We do this below using the default setting which are axis=rows and how=any. It has deleted the the null rows but has reduced overall size of the dataframe quite a bit meaning a lot of lost data.
df_iris_no_nulls = df_iris.dropna()
print(df_iris_no_nulls.shape)
df_iris_no_nulls.isnull().sum()
(92, 5)
5.1 0 3.5 0 1.4 0 0.2 0 Iris-setosa 0 dtype: int64
Replacing with mean or median¶
Lets focus on the column called '0.2'
Lets get the mean value
df_iris['0.2'].mean()
1.2067669172932338
Check how many Nulls are in the column
df_iris['0.2'].isnull().sum()
16
We will replace the nulls with the mean value.
df_iris['0.2'] = df_iris['0.2'].replace(np.NaN, df_iris['0.2'].mean())
Check how many Nulls are in the column again. Showing zero.
df_iris['0.2'].isnull().sum()
0
Check what value the replaced values are, yes they are the mean for the column as excepted
df_iris['0.2'].value_counts().head()
0.200000 25 1.206767 16 1.300000 12 1.500000 10 1.800000 9 Name: 0.2, dtype: int64
Give nulls your own value¶
You might have your own go to value to use.
Let go back to the df_iris dataframe and focus on the 'Iris-setosa' column
df_iris['Iris-setosa'].isnull().sum()
12
Lets use the fillna() function to replace the Nulls with na.

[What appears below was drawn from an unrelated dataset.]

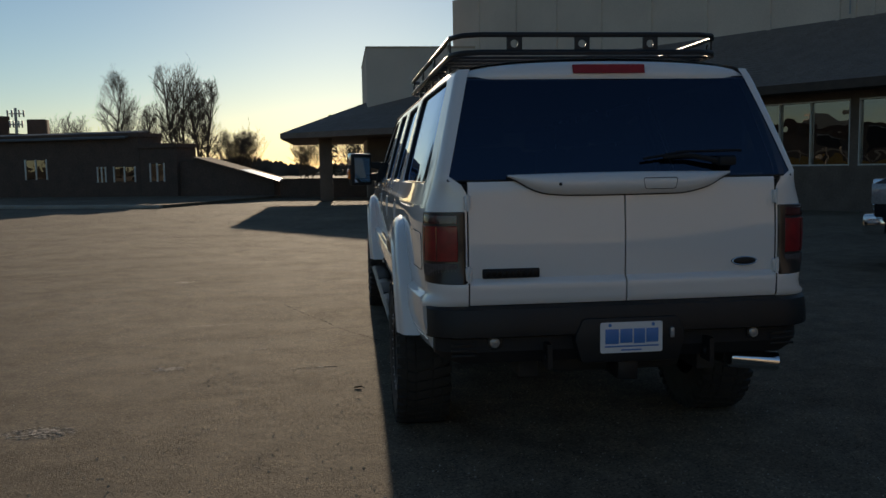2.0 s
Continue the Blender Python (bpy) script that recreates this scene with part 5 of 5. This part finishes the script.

df_iris['Iris-setosa'] = df_iris['Iris-setosa'].fillna('na')
Lets check how many na are in the column. Looks like 12 as expected
df_iris[df_iris['Iris-setosa'] == 'na'].count()[4]
12
Isnull vs isna and notnull vs notna¶
These methods do the same thing i.e isnull and isna will return the same values. Under the hood Isnull is calling isna. Also Pandas is moving towards isna/notna when you look at the documentation. So while I did use isnull/notnull in this blog I think it would be best practice to stick with using isna/notna.
So that gives you some options for dealing with Nulls.